YOU OWE IT, NOT ONLY TO YOURSELF, BUT TO THOSE AROUND YOU!

Could you drag someone out of a car? Could you run a hundred yards right now, if you needed to? Could you swim across a pool? If you had to stop and think about those, ..........GOOD! It means that you're thinking! We have few real physical demands in our lives today. We ride elevators when ascending the floors in a building. We jump on an escalator at the mall, and take the "moving sidewalk" at the airport. We drive 2 blocks to the store, and load our food into a wheeled cart, then push it out to the car to load up before driving home. There are few times throughout the course of our lives when we really NEED to be able to do something physically demanding. When those times come, however, our lives, and the lives of those around us could very well depend upon our ability to rise to such an occasion. The recent airplane crash in the Hudson River in New York is a perfect example. None of those people boarded the plane that day thinking that they would be called upon to climb out onto the wing of a downed jetliner and help other people wade through freezing water and make their way to safety by climbing onto a ferry boat. None of them.
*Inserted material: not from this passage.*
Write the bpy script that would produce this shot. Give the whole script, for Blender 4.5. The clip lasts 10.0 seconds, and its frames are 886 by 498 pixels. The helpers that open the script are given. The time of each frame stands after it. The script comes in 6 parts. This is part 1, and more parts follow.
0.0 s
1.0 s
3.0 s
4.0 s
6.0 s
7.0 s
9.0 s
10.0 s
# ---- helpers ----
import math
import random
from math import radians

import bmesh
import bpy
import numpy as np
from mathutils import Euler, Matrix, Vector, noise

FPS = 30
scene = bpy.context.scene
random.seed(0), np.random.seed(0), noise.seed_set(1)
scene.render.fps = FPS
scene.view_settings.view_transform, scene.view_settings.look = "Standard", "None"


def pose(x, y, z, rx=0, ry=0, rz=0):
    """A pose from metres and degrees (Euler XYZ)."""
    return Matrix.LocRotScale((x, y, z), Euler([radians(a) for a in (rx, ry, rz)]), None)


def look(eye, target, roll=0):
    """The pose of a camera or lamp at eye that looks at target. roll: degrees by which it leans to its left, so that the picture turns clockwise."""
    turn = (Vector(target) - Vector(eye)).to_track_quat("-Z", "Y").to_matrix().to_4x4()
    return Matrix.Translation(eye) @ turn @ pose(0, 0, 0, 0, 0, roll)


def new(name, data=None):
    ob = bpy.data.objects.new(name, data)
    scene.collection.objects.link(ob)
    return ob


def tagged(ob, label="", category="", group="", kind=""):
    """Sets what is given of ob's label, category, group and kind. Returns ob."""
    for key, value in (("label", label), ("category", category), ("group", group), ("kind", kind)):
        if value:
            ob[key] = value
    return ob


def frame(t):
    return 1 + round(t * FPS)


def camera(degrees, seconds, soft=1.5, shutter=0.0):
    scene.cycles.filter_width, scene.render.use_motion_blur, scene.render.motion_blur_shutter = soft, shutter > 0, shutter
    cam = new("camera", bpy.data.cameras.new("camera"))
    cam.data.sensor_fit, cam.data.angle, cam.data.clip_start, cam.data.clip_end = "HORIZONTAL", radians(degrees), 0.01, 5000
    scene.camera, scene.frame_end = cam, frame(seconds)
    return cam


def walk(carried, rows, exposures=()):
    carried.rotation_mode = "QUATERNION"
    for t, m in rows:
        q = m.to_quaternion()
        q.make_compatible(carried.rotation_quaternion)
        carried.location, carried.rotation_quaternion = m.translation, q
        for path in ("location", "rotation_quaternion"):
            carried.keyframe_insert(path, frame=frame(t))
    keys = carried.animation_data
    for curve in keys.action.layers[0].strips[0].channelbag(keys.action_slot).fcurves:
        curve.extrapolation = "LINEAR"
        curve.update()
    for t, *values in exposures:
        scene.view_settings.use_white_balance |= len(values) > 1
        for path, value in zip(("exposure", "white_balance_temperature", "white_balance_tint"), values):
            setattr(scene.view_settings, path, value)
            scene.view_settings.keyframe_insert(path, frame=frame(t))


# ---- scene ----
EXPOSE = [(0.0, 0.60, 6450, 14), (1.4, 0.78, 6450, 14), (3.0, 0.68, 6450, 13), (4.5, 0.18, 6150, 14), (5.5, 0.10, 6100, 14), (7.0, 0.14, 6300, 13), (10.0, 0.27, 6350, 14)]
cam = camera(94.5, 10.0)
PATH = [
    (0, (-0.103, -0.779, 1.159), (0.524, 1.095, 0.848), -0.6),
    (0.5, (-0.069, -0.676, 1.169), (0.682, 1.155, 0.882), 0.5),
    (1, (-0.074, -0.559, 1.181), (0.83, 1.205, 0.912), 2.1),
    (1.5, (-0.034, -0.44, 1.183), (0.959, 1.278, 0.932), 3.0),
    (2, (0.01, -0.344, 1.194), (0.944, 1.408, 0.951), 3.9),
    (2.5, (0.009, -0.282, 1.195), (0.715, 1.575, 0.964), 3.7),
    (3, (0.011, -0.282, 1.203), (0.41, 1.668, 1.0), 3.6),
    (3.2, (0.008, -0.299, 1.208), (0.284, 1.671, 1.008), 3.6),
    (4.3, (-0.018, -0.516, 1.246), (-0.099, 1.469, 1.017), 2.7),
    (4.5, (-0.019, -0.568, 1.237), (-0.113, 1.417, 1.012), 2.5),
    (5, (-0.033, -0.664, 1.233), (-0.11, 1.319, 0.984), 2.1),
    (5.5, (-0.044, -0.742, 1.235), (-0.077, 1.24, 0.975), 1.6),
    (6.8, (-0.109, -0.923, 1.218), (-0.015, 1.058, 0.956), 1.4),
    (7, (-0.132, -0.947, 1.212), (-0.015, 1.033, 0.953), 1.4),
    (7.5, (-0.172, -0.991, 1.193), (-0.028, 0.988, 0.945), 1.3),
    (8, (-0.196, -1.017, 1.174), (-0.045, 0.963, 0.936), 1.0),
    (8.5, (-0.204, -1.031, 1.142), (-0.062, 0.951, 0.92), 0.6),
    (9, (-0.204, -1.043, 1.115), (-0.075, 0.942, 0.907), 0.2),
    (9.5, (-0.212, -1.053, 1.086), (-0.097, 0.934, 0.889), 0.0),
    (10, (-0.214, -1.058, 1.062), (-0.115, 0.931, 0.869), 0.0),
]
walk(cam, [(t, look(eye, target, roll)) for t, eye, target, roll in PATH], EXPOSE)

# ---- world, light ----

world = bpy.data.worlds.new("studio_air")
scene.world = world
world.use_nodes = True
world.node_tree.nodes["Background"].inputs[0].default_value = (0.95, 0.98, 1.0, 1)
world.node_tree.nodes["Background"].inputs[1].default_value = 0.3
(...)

Some people are legitimately disabled, and those of us who are not owe it to those around us to be able to help out. That warning on the card in the seat pocket means something. It says that if you are sitting in the seat near the escape door, you must be physically able to open it and help with a possible evacuation. If your muscles are soft and weak from disuse, and you are so overweight from excess food consumption, you can't do as much. Your body will respond to an adrenaline rush, and let you do some, almost regardless of your condition, however if you will only spend a bit of time and effort, you can have a body that, like that of OGG, will respond to any challenge.
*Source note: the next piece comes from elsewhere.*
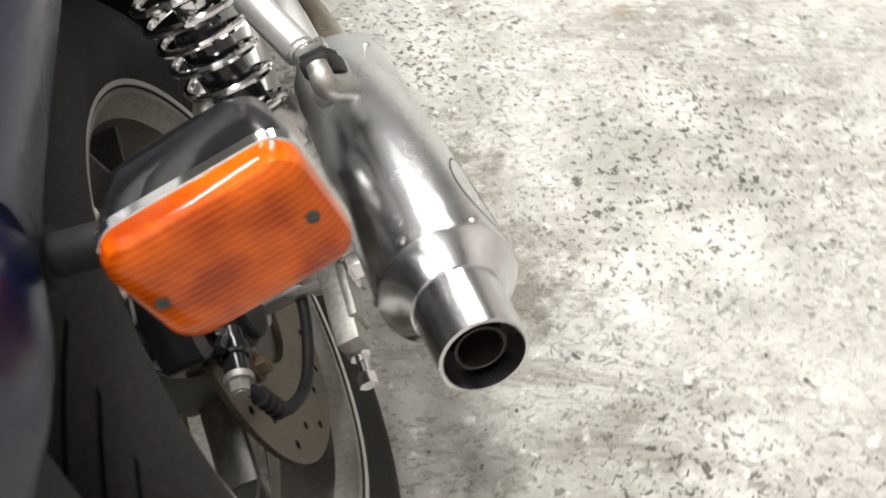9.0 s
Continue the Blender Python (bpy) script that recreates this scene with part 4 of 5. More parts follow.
bm = bmesh.new()
top_panel = [[(-0.105, 0.280, 0.900), (-0.05, 0.272, 0.903), (0, 0.270, 0.904), (0.05, 0.272, 0.903), (0.105, 0.280, 0.900)],
             [(-0.104, 0.305, 0.91), (-0.05, 0.297, 0.912), (0, 0.295, 0.913), (0.05, 0.297, 0.912), (0.104, 0.305, 0.91)],
             [(-0.104, 0.35, 0.935), (-0.05, 0.345, 0.938), (0, 0.342, 0.94), (0.05, 0.345, 0.938), (0.104, 0.35, 0.935)]]
bm.free()
part("headlight_brow", sheet(top_panel, 0.003, 4, 4), gloss_black, cowl)

HL = Matrix.Translation((0, 0.262, 0.846)) @ Matrix.Rotation(radians(-9), 4, "X")
headlight = new("headlight")
headlight.parent = bike
tagged(headlight, "square headlight with ribbed clear glass")
bm = bmesh.new()
rbox(bm, (0, 0.072, 0), (0.176, 0.05, 0.112), 0.018, HL)
part("headlight_shell", bm, gloss_black, headlight)
bm = bmesh.new()
rf = []
for x in range(-8, 9):
    row = []
    for z in range(-5, 6):
        u, w_ = x / 8, z / 5
        row.append(HL @ V(u * 0.0875, -0.006 + 0.045 * (1 - u * u) * (1 - w_ * w_), w_ * 0.0565))
    rf.append(row)
g = [[bm.verts.new(p) for p in r] for r in rf]
for a, b_ in zip(g, g[1:]):
    for i in range(len(a) - 1):
        bm.faces.new((a[i], a[i + 1], b_[i + 1], b_[i]))
part("reflector", bm, polished, headlight, "silvered reflector bowl")
bm = bmesh.new()
rbox(bm, (0, 0.012, -0.002), (0.052, 0.02, 0.022), 0.008, HL)
part("bulb_shield", bm, chrome, headlight)
bm = bmesh.new()
gl = []
for x in range(-10, 11):
    gl.append([HL @ V(x / 10 * 0.089, -0.02 - 0.008 * (1 - (x / 10) ** 2) * (1 - (z / 6) ** 2) + 0.006 * (abs(x / 10) ** 6 + abs(z / 6) ** 6), z / 6 * 0.058) for z in range(-6, 7)])
g = [[bm.verts.new(p) for p in r] for r in gl]
for a, b_ in zip(g, g[1:]):
    for i in range(len(a) - 1):
        bm.faces.new((a[i], a[i + 1], b_[i + 1], b_[i]))
bmesh.ops.solidify(bm, geom=list(bm.faces), thickness=0.003)
rim_bm = bmesh.new()
hoop = [HL @ V(x, -0.010, z) for x, z in rounded([(-0.0915, -0.0605), (0.0915, -0.0605), (0.0915, 0.0605), (-0.0915, 0.0605)], 0.022)]
tube(rim_bm, hoop + [hoop[0]], 0.0045, 8, 1)
part("headlight_gasket", rim_bm, rubber, headlight)
lens_ob = part("headlight_glass", bm, clear, headlight, "clear ribbed glass")
lens_ob.visible_shadow = False

# smoked screen
scr = []
for y, z, w in ((0.249, 0.914, 0.108), (0.258, 0.928, 0.117), (0.287, 0.972, 0.1185), (0.330, 1.036, 0.114), (0.372, 1.098, 0.108), (0.405, 1.142, 0.098), (0.423, 1.163, 0.084)):
    scr.append([(-w, y + 0.036, z + 0.002), (-w * 0.93, y + 0.024, z), (-w * 0.72, y + 0.009, z), (-w * 0.4, y, z), (0, y - 0.004, z), (w * 0.4, y, z), (w * 0.72, y + 0.009, z), (w * 0.93, y + 0.024, z), (w, y + 0.036, z + 0.002)])
screen = part("windscreen", sheet(scr, 0.003, 5, 4), smoke, bike, "smoked brown acrylic windscreen with a black edge")
screen.visible_shadow = False
bm = bmesh.new()
rim_pts = [r[0] for r in scr] + [tuple(p) for p in scr[-1][1:-1]] + [r[-1] for r in reversed(scr)]
tube(bm, rim_pts, 0.0028, 8, 4)
tube(bm, [tuple(p) for p in scr[0]], 0.0028, 8, 4)
part("edge_trim", bm, rubber, screen, "black rubber edging")
for x, y, z in ((0.052, 0.329, 1.033), (-0.052, 0.329, 1.033), (0.055, 0.287, 0.970), (-0.055, 0.287, 0.970)):
    bm = bmesh.new()
    cyl(bm, (x, y + 0.012, z + 0.004), (x, y + 0.002, z), 0.0055, n=14, bev=0.001)
    part("screw", bm, chrome, screen)
# meter shroud behind the screen
bm = loft([(0.325, [(0, 0.94), (0.06, 0.94), (0.082, 0.955), (0.08, 0.99), (0.06, 1.02), (0.03, 1.035), (0, 1.04)]),
           (0.36, [(0, 0.94), (0.07, 0.94), (0.095, 0.955), (0.092, 1.0), (0.07, 1.06), (0.035, 1.075), (0, 1.08)]),
           (0.43, [(0, 0.93), (0.07, 0.93), (0.095, 0.95), (0.092, 1.0), (0.07, 1.065), (0.035, 1.082), (0, 1.087)]),
           (0.46, [(0, 0.95), (0.06, 0.95), (0.08, 0.965), (0.078, 1.0), (0.06, 1.055), (0.03, 1.07), (0, 1.075)])])
meter = part("meter_shroud", bm, black, bike, "black plastic instrument shroud")
for x, r in ((0.035, 0.042), (-0.04, 0.036)):
    bm = bmesh.new()
    cyl(bm, (x, 0.455, 1.01), (x, 0.468, 1.005), r, n=32)
    part("gauge", bm, gloss_black, meter)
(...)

In short, you never know what the next moment will bring. To assure yourself the best possibility of survival, and to be able to help those around you, you need to keep yourself in some reasonable condition. You don't have to be a Recon Marine or a Navy Seal. Your don't have to be a marathoner or an Olympic swimmer. Those are uncommon individuals who have worked countless hours and sacrificed to get where they are. Ask yourself this, if you were in that plane crash situation, who would you want on that plane with you? A bunch of out of shape people who never gave a thought to such an eventuality, or a few Marines? Easy answer, huh? Well, get yourself up off the couch, drop the donut, and put one foot in front of the other. Your duty to yourself, and to those whose fate has put them near you at any given moment, is to be able to perform to YOUR PARTICULAR maximum efficiency. That's all.

The Samurai in ancient Japan had a saying, "One who is Samurai must, before all things, keep constantly in mind, the fact that he has to die." This didn't mean that they WANTED to die, but that, every day, every moment, every second, they should be prepared to face a life and death situation. We should do the same. You may have to pull someone out of a burning car today on your way to work. Kind of a scary thought, huh?

I had the fortune to be able, once, to wade into a lagoon, yank open the door of an overturned pick up truck, and drag an unconscious lady out of the water. It wasn't some big dangerous thing to do, but the point is, I was ABLE to do it. When something like that happens, it can be life changing. You need to be ready. It will happen to you, sooner or later. Maybe something dramatic, maybe not so dramatic, but life will put some demands upon you eventually. Be prepared to help yourself, and help those around you.